Another company, hired by the US defence department on a $6 million a year contract, is
Military Professional Resources Inc (MPRI), a Virginia-based military-consultant company run by retired US generals. Its 14-man team, holed up in an upmarket hotel in Bogotá, refuses to speak to The Scotsman.

Brian Sheridan, the senior Pentagon official who oversees the work of MPRI, said in
congressional testimony in March last year that the firm’s role in Colombia was not sinister, just \"a manpower issue\", insisting the US southern command did not have the men to spare to give strategic and logistic advice to the Colombian army.
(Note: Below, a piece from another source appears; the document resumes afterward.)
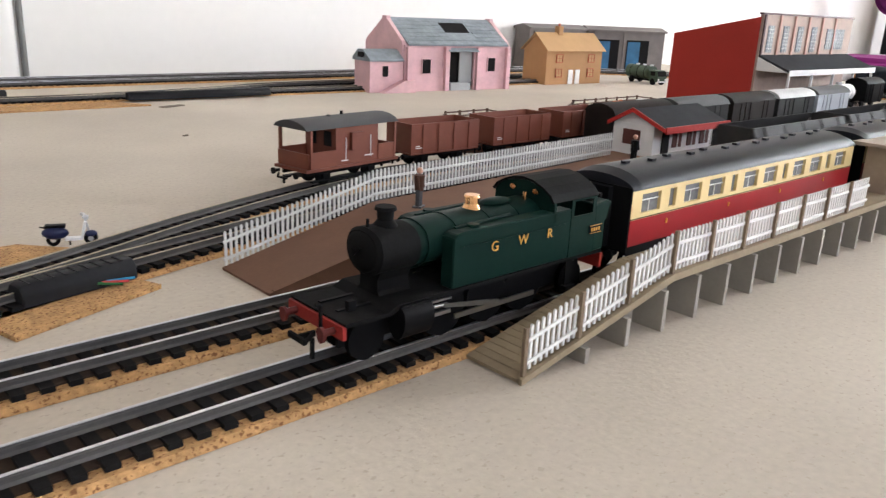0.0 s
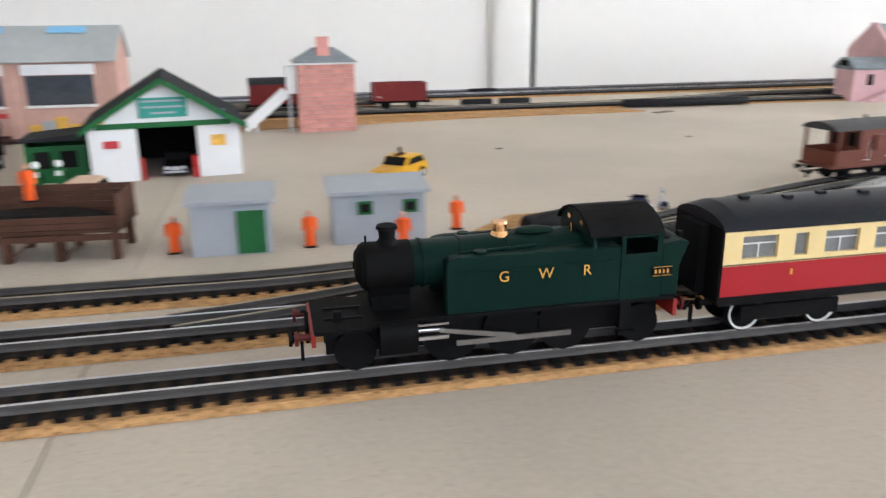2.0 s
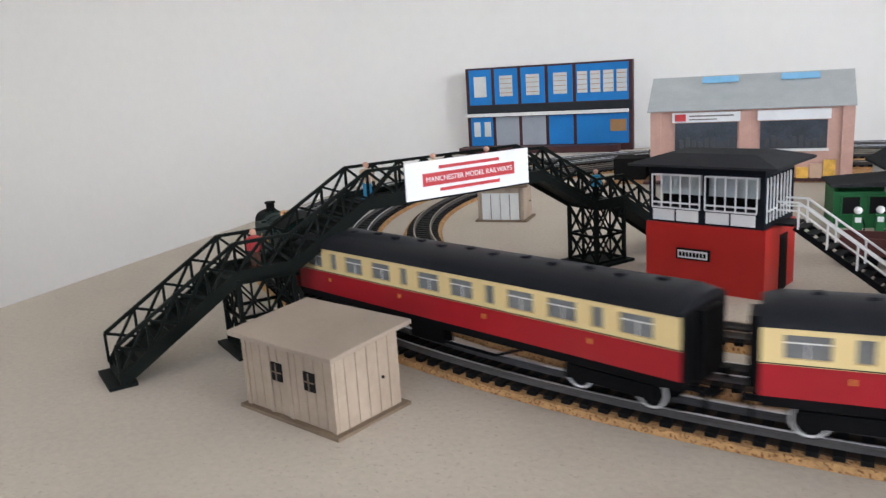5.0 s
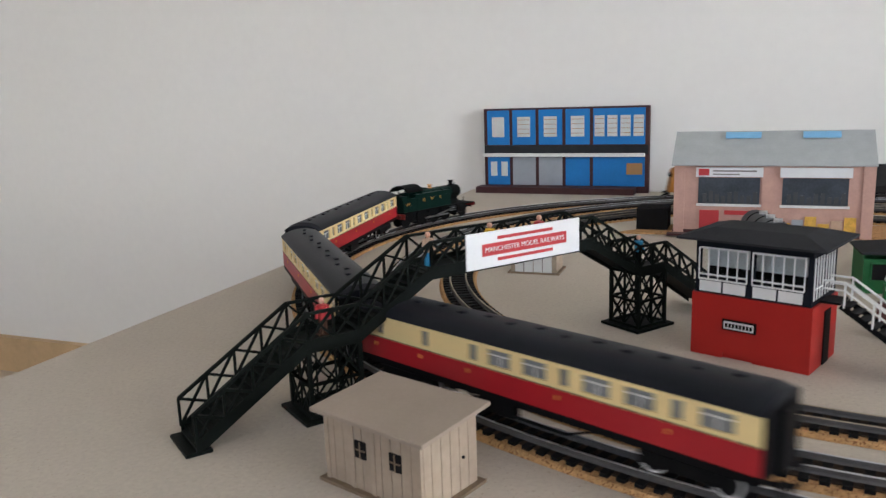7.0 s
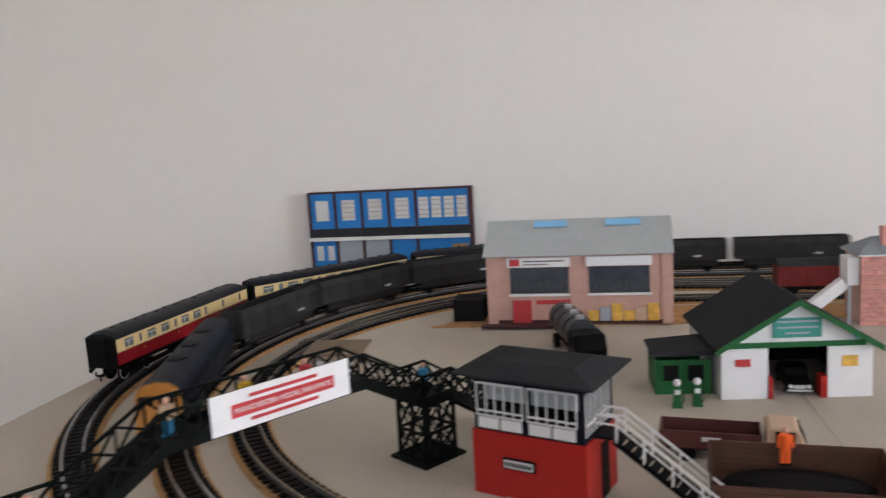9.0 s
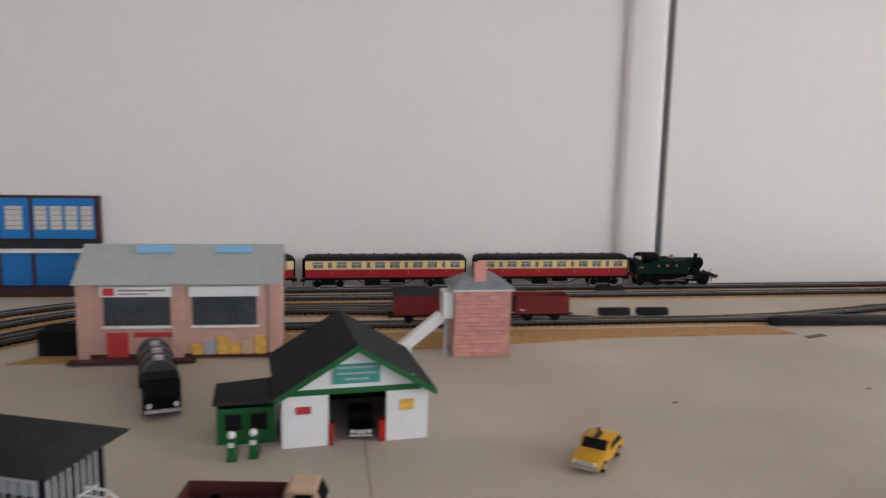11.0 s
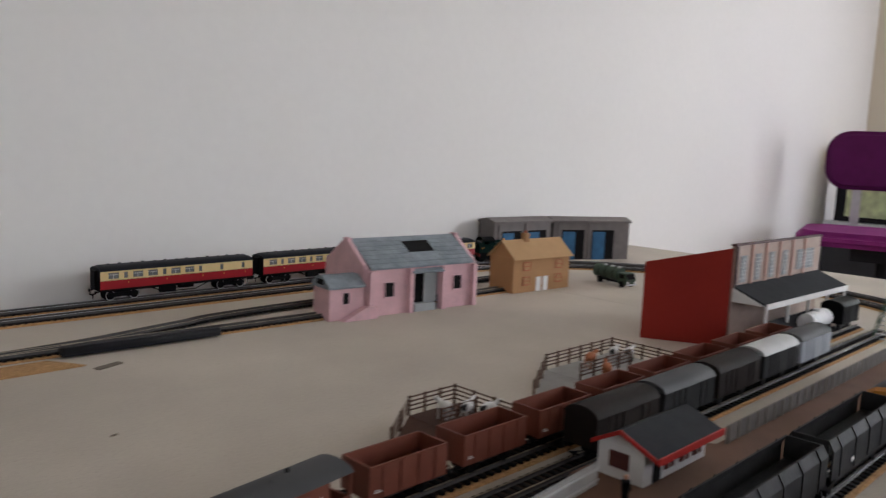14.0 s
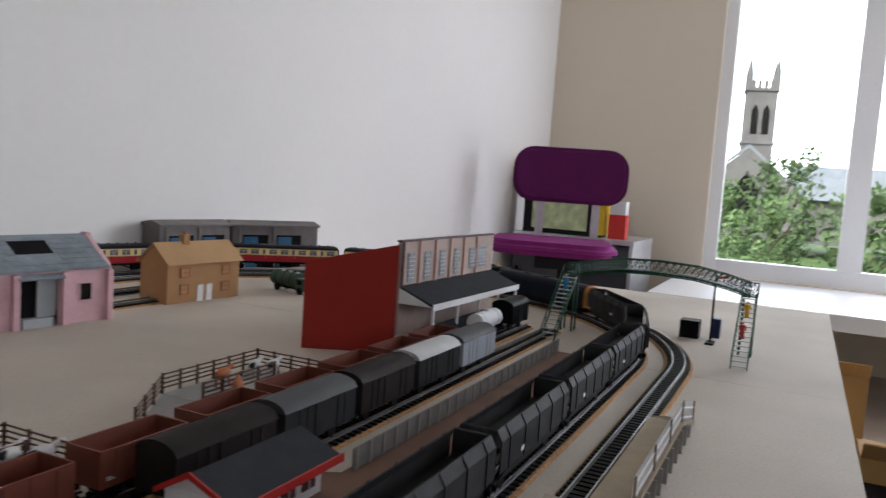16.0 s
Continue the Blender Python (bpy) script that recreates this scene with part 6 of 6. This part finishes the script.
# small dark scraps and marks lying on the board
for x, y, w in ((-0.075, 0.330, 0.004), (0.065, 1.185, 0.016), (-0.18, 0.56, 0.003), (-0.010, 0.985, 0.003), (-0.23, 0.965, 0.003)):
    solid("scrap", box(B(), -w, w, -w * 0.28, w * 0.28, 0.0001, 0.0012), "seam", "small dark scrap lying on the board", "scrap", pose(x, y, 0, 0, 0, 20))

# the near sleepers, each a piece of its own
for owner, x, y, a in FRONT_SLEEPERS:
    ob = new("sleeper", sleeper_mesh)
    ob.parent = owner
    ob.matrix_basis = pose(x, y, 0, 0, 0, math.degrees(a))


# ---- what moves ----
PASSENGER_S = [(0, 0.196), (0.5, 0.231), (1, 0.294), (1.5, 0.370), (2, 0.450), (2.5, 0.550), (3, 0.657), (3.5, 0.768), (4, 0.882), (4.5, 1.006), (5.5, 1.262), (6.3, 1.475), (7, 1.668), (7.5, 1.815), (8, 1.972), (8.2, 2.035), (9, 2.287), (10.5, 2.780), (11, 2.950), (12, 3.289), (13.5, 3.805), (14.5, 4.148), (16, 4.662)]
COAL_S = [(0, -4.330), (8, -1.445), (14.5, 0.898), (16.0, 1.440)]


def on_track(k, front, back):
    xa, ya, _ = loop_point(k, front)
    xb, yb, _ = loop_point(k, back)
    return pose((xa + xb) / 2, (ya + yb) / 2, RAIL_TOP, 0, 0, math.degrees(math.atan2(ya - yb, xa - xb)))


def motions():
    times = [i * 0.25 for i in range(65)]
    # distance of each vehicle's middle behind the engine's front buffers, and half its wheelbase
    gap = 0.2670
    offs = [(0.0775, 0.022)] + [(0.284 + gap * k, 0.088) for k in range(3)]
    for ob, (off, half) in zip(PASSENGER, offs):
        rows = []
        for t in times:
            s = float(np.interp(t, [r[0] for r in PASSENGER_S], [r[1] for r in PASSENGER_S])) - off
            rows.append((t, on_track(1, s + half, s - half)))
        walk(ob, rows)
    offs = [(0.122, 0.074)] + [(0.253 + 0.082 + 0.1650 * k, 0.050) for k in range(HOPPERS)]
    for ob, (off, half) in zip(COAL_TRAIN, offs):
        rows = []
        for t in times:
            s = float(np.interp(t, [r[0] for r in COAL_S], [r[1] for r in COAL_S])) - off
            rows.append((t, on_track(2, -(s + half), -(s - half))))
        walk(ob, rows)


motions()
\"It’s very handy to have an outfit not part of the US armed forces, obviously,\" said the former US ambassador to Colombia, Myles Frechette. \"If somebody gets killed or whatever, you can say it’s not a member of the armed forces.\"

Despite massive military aid to Colombia, the US has insisted it is not getting itself into another Vietnam. But an MPRI spokesman, Ed Soyster, a retired US army lieutenant general and former director of the defence department’s defence intelligence agency, compared the need for secrecy in Colombia with the need for secrecy in Vietnam.

\"When I was in Vietnam, I wouldn’t want to tell you about my operation,\" he said. \"If the enemy knows about it, he can counter it.\"

Human rights groups say the use of private contractors in Colombia is a ploy to ensure actions are carried out that US troops under congressional restrictions cannot perform. They say \"deniability\" is the name of the game.

\"We’re outsourcing the war in a way that is not accountable,\" said Robin Kirk of Human Rights Watch.